The Myth of the Garden and Turner's Frontier Hypothesis
Frederick Jackson Turner's 1893 essay "The Significance of the Frontier in American History," presented in Chicago before the American Historical Association, is one of the most important pieces of nineteenth century writing about the west. Turner's "frontier hypothesis"--that American development could be explained by the existence of an area of free land, its continuous recession, and the advance of American settlement westward--had widespread implications for historiography, sociology, literary criticism, and politics. Turner argued that the West--rather than the proslavery South or the antislavery North--was the most influential among American regions and that the frontier--rather than an imported European heritage--was responsible for the novelty of American attitudes and institutions. Significantly, his hypothesis emphasized geographical determinism, agricultural settlement, and the affirmation of democracy, all of which can be traced back to the myth of the garden of the world. Turner shared this myth's erroneous judgements about the economic forces that had come to dominate 19th-century life. His essay expressed the aspirations of a people rather than their actual situation.
Turner defined the frontier as "the meeting point between savagery and civilization." The area of constantly receding free land beyond the frontier increased democracy insofar as it relieved poverty outside the West (as a "safety-valve" for the East), and fostered economic equality on the frontier itself. Democracy was a trait of agricultural communities, Turner maintained, and therefore small landholdings were necessary to establish yeomanry. His economic analysis of the frontier borrows from myth in its claim that American democracy came out of the American forest, a recurring rejuvenation of man and society along the frontier. Turner's metaphors often attempt to stand in for discursive reasoning, as in his account of democracy's Antaean birth and his portrait, in an essay for the Atlantic in 1903, of a beneficent maternal nature creating an agrarian utopia in the West. It might be argued that Turner's frontier democracy is Jefferson's original agrarian ideal dressed up as historical analysis.
Turner's use of civilization, the other idea so important to his analysis of American history, is carried over from Condorcet's contemporary theory of the "stages of society" (as discussed in Chapter 21). This theory relegated the frontiersman to primitive status and directly contradicted the image of the virtuous yeoman laboring in the garden of the world. This contradiction makes itself seen in Turner's efforts to reconcile his belief that the highest social values were to be found in agricultural frontier communities with his equally firm conviction that society improved as it evolved out of pastoral simplicity and toward industrialization. For once free land had disappeared, Turner's concept of civilization was all he had with which to critique American society--his own system implied that postfrontier American society contained no force tending toward democracy. With the frontier gone, where was he to find the basis for democracy in contemporary civilization? Turner had become a prisoner of assumptions borrowed from the myth of the garden.

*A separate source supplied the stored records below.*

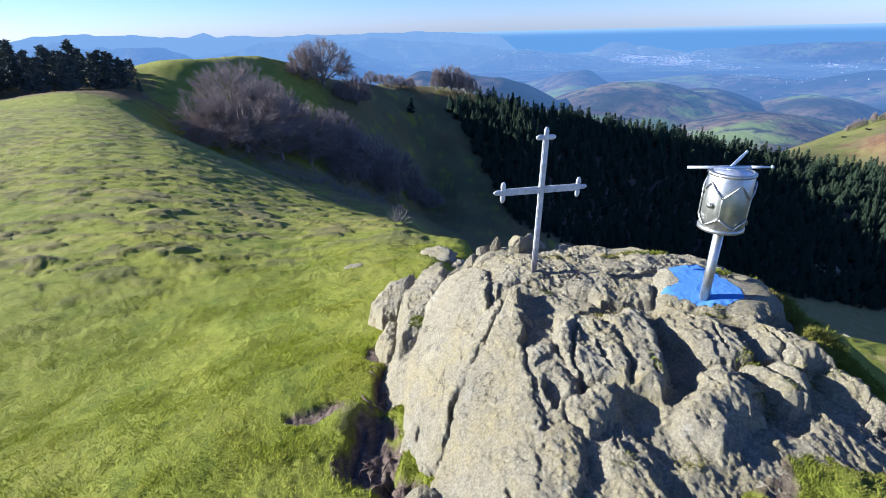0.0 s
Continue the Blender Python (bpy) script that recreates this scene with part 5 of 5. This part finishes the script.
# ---- moss and grass in the joints of the rock ----
M_LICHEN = blade_material("yellow_moss", (0.20, 0.185, 0.04), (0.29, 0.255, 0.065), (0.16, 0.165, 0.035))
TUFTS = [
        (0.81, 2.05, 0.09, 0.05, 260, 0.018, M_MOSS), (1.26, 1.67, 0.07, 0.04, 240, 0.02, M_MOSS), (1.27, 1.50, 0.09, 0.04, 260, 0.014, M_LICHEN), (1.24, 1.95, 0.07, 0.03, 240, 0.02, M_MOSS),
        (1.22, 2.70, 0.13, 0.07, 420, 0.03, M_MOSS), (1.66, 2.08, 0.08, 0.08, 320, 0.03, M_MOSS), (-0.18, 2.62, 0.05, 0.10, 300, 0.02, M_MOSS), (-0.17, 1.62, 0.05, 0.04, 160, 0.015, M_MOSS),
        (1.05, 2.68, 0.12, 0.05, 300, 0.02, M_LICHEN), (0.68, 2.70, 0.10, 0.04, 220, 0.012, M_LICHEN), (0.52, 2.30, 0.07, 0.03, 160, 0.012, M_MOSS), (0.86, 1.66, 0.02, 0.08, 120, 0.012, M_MOSS),
        (1.48, 1.60, 0.10, 0.03, 220, 0.016, M_MOSS), (0.62, 1.28, 0.05, 0.04, 140, 0.010, M_LICHEN), (0.86, 1.28, 0.06, 0.05, 180, 0.012, M_LICHEN), (1.50, 2.42, 0.10, 0.05, 240, 0.022, M_MOSS)]
for material, label in ((M_MOSS, "green moss and grass in the rock joints"), (M_LICHEN, "yellow-green cushion moss on the rock")):
    rng = random.Random(300)
    soup = Soup()
    for cx, cy, a, b, count, high, m in TUFTS:
        if m is not material:
            continue
        for _ in range(count * 3):
            w, q = rng.uniform(0, 2 * math.pi), math.sqrt(rng.random()) * rng.uniform(0.6, 1.2)
            x, y = cx + a * q * math.cos(w), cy + b * q * math.sin(w)
            p = Vector((x, y, max(rock_z(x, y), ground_z(x, y)) - 0.003))
            side = Vector((rng.gauss(0, 1), rng.gauss(0, 1), 0)).normalized() * 0.0022
            soup.blade(p, p + Vector((rng.gauss(0, .55), rng.gauss(0, .55), 1)) * high * 0.7 * rng.uniform(.4, 1.2), side)
    tagged(new("moss", soup.mesh("moss", material)), label, "moss", kind="stuff")
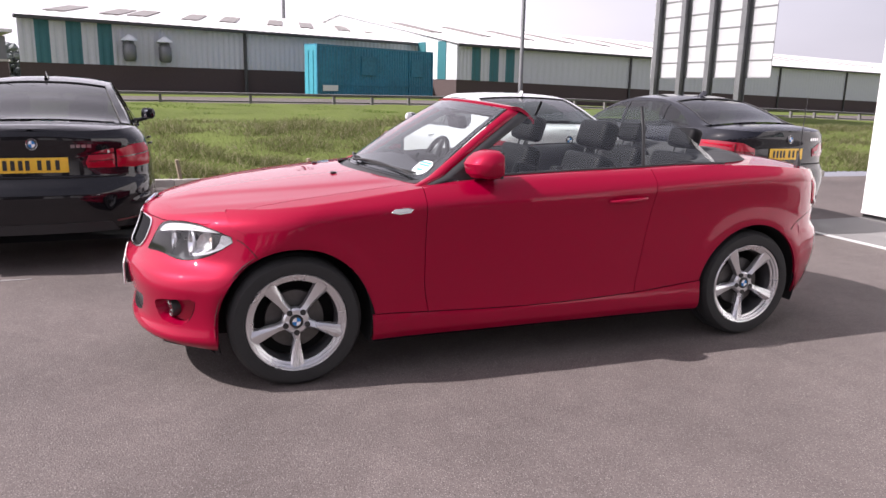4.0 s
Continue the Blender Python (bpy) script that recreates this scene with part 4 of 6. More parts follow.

Later in his life, Turner placed his faith not in nature or civilization but in the common people of the United States. In so doing, however, he admitted that the theoretical apparatus of the agrarian tradition--from Franklin through Jefferson all the way up to his own "Significance of the Frontier in American History" essay--was of no help in understanding an industrial, urban America. Indeed, ignorance toward the industrial revolution and isolationist distrust of foreign influences--from the city or overseas--had impeded cooperation between farmers and factory workers in numerous crises of American history. The frontier hypothesis' interpretation of the West in terms of nature isolated the region from both the urban East and Europe, while the idea of civilization as a reproduction of the cultural accomplishments of Europe imposed on the West a social and cultural inferiority which hindered any acknowledgement of its own novelty in world history.